It was a sad day if you love your iPod! While Apple held a giant PR party for folks all around the world at Cupertino’s Flint Center to introduce its sexy new iPhone 6, iPhone 6+, the Apple iWatch and Apple Plus on an otherwise glorious September 10, 2014, somewhere else in another building, unacknowledged and without ceremony, other Apple gremlins were grinning as they killed off my darling baby girl: the iPod Classic.

A victim of her own success and until that day, Apple’s longest-surviving product, the iPod Classic, or simply the iPod had last been released as a new sixth generation model in September 2007. This sixth generation of iPod had a thinner body, longer battery life and an aluminum design, hitting the stores three months after the very first iPhone had hit the market. Indeed during last year alone Apple saw product sales plummet from 12.7m iPods to 6.05m, according to the Daily Mail. The problem? Simple costs. The iPod Touch works using the same apps as the iPhone, only the iPod Touch costs US$229, which is more than customers pay for an iPhone 5c on contract.

Goodbye Beloved iPod Classic

Breaking it down, for $49, $149 and $249 respectively, you once got the Shuffle, the Nano and Classic, each offering different storage capacities, while the iPod Nano came with an additional FM radio and other functions, yet no access to Wi-Fi or downloadable apps. My personal favorite, the Click Wheel iPod, is an old-fashioned anachronism because it has a physical hard drive inside, with a small screen. It’s an exquisitely beautiful toy that more or less nobody plays with any more.

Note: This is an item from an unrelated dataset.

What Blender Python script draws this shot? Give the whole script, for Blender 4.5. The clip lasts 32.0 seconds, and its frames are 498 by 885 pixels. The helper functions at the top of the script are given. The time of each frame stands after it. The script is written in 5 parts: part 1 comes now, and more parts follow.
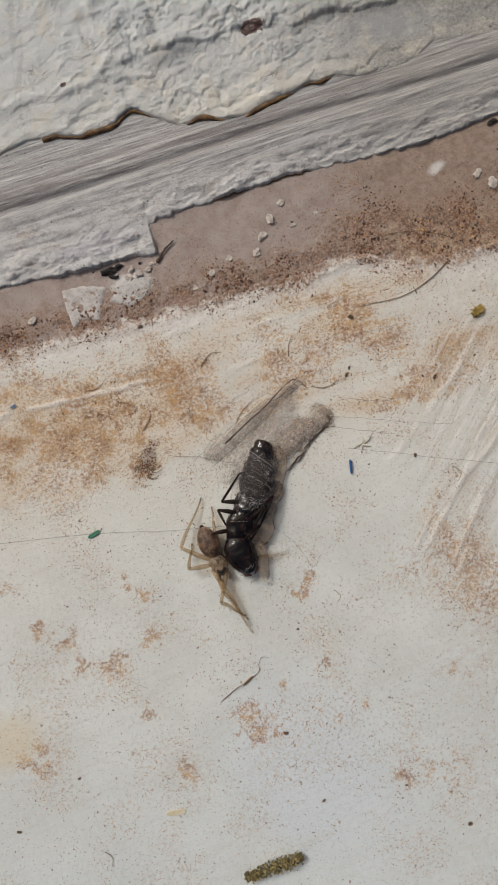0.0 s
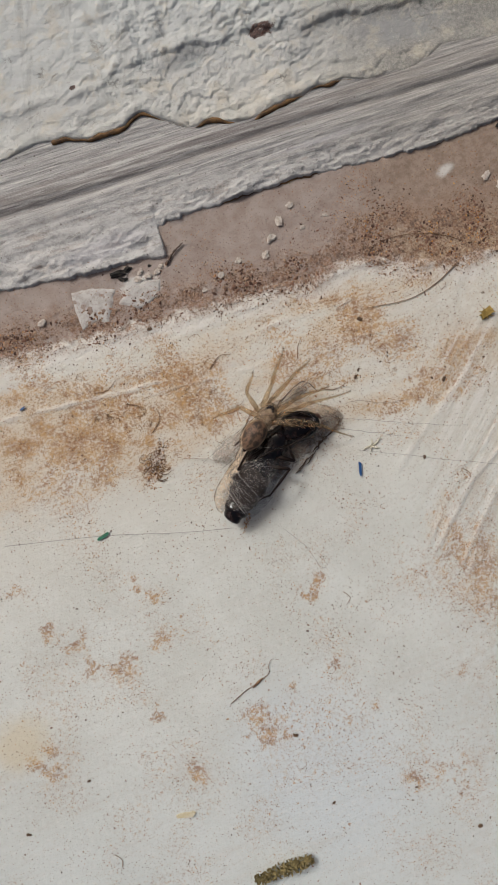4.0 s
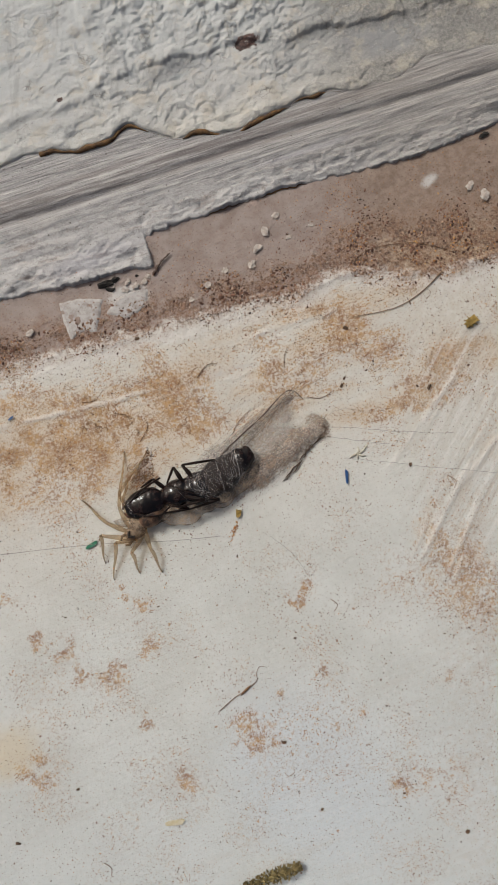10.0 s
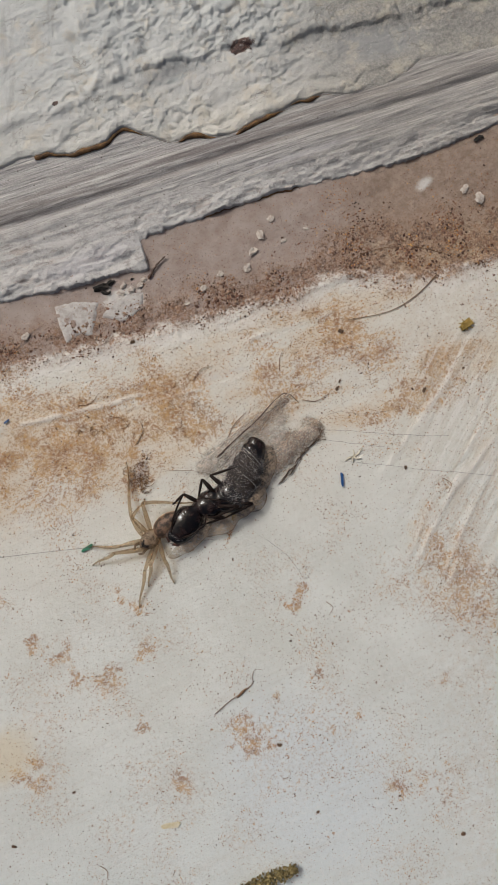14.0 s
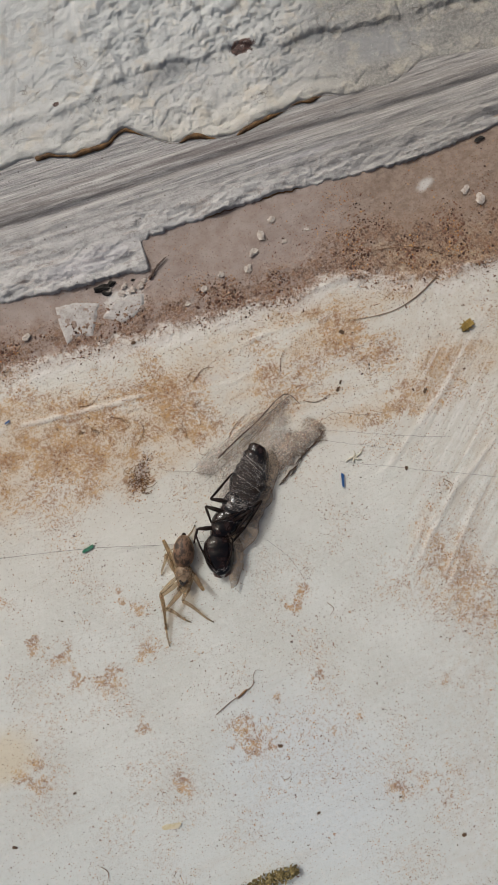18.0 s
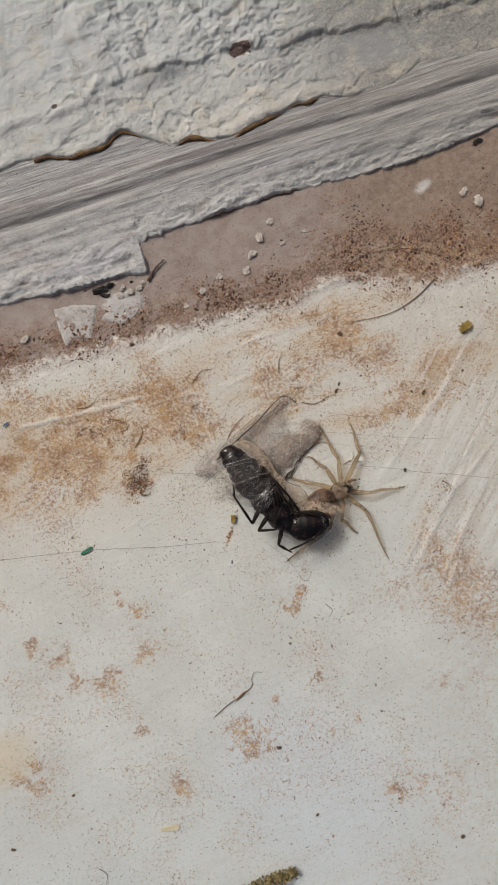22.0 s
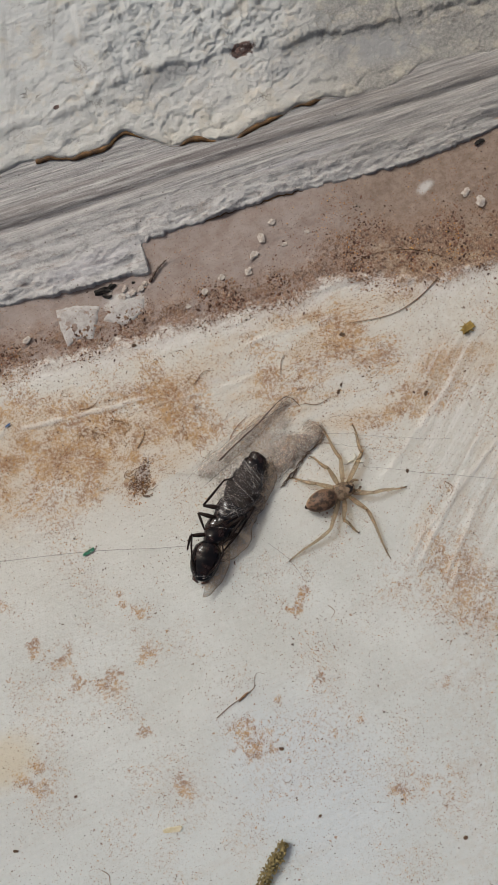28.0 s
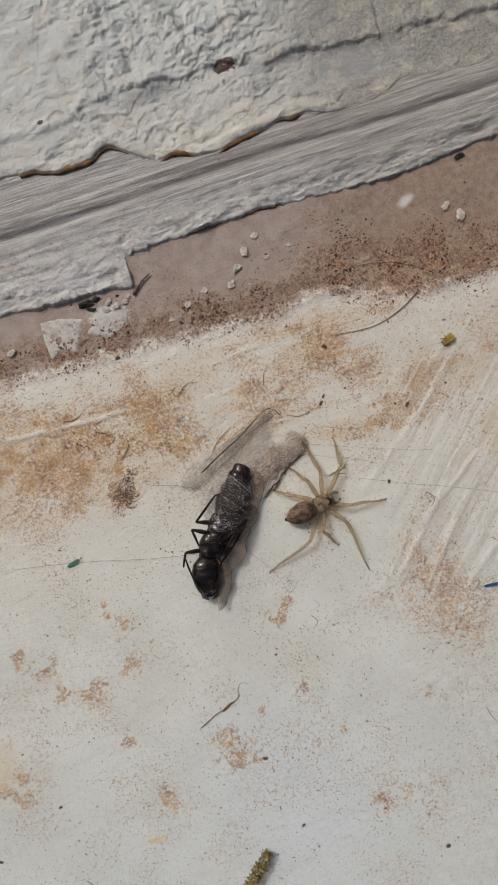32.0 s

Goodbye Beloved iPod Classic

For your $249 expenditure, the iPod classic offered storage for 160GB of music. Good idea if you want to transport your music library wherever you go, or wish to watch videos on a tiny screen. All of it, of course, has been rendered redundant by the Cloud and iTunes Match, services that massively increase limited storage capacity.  Still, for myself, the capacity of the old iPod Classic is still close to amazing. How else, without me shlepping my laptop hither and thither, could I travel with my music collection? Indeed, in lieu of carrying around a far heavier modem, the Classic is still a great way to safely store massive amounts of photos, videos, music, books and pretty much anything that can be kept on a file.

Now many of you who have used them may have complaints about the MP3 player part of the machine breaking down, but don’t throw them away! The plain, simple capacity of the device that started at 80GB and was bumped up to 160GB by 2009 compares favorably to an iPod Touch that maxes at 64GB of space. It has true appeal to those with enormous music collections or information pack rats. Absolutely reliable, each iPod is the equivalent to the Soviet Kalashnikov AK-47 rifle in World War II and every war after. Indeed, in the end, my baby never broke but they threw her away anyway.

To their credit, Apple has never been a company to look back, although often, having discontinued a product, they offer some kind of comparable device. Then again, if you took notice of the speech by Tim Cook, Apple’s CEO spoke enthusiastically about the “digital crown”, which adapts rotary movement into digital data. Beneath all the hyperbole, however, it looks to me to be one and the same as a scroll wheel, from the original 2001 iPod.